15. The method of claim 12 in which the first and second angled surfaces are respective first and second frustoconical surfaces, with the second frustoconical surface extending from a distal end of the first frustoconical surface.

16. The method of claim 15 in which the first and second frustoconical surfaces of the tip of the emitter element each have an exterior included angle ranging from about 45°-120°.

17. The method of claim 16 in which the shoulder is about 1-20 microns wide.

18. The method of claim 16 in which the internal angled surface of the graphite cap forms an internal female frustoconical surface with an interior included angle that has a same angle as the exterior included angles on the first and second frustoconical surfaces of the tip of the emitter element.

19. The method of claim 18 further comprising mounting the emitter element to a heater.

20. The method of claim 19 in which the graphite cap has a generally cylindrical body with an opening at a proximal end for securement to an outer periphery of the heater, and the internal female frustoconical surface being at a distal end of the opening for engaging the first frustoconical surface of the tip of the emitter element.

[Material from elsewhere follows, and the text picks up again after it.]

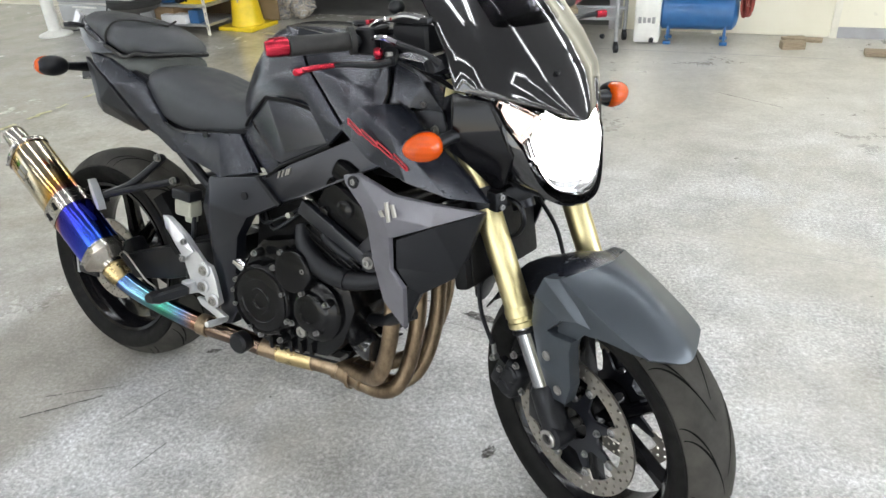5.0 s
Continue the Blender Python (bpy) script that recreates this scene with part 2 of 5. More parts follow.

21. A method of forming a cathode device comprising: providing an emitter element for generating electrons, the emitter element having an outer periphery and an inwardly angled male tip; andsecuring a graphite cap around the emitter element, the graphite cap having an internal inwardly angled female surface that engages a proximal portion of the inwardly angled male tip of the emitter element, one of the emitter element and the graphite cap having two angled surfaces separated and offset from each other by a shoulder, and the other of the emitter element and the graphite cap having a single angled surface, thereby forming a gap of a controlled size separating a distal portion of the internal inwardly angled female surface of the graphite cap from a distal portion of the inwardly angled male tip of the emitter element.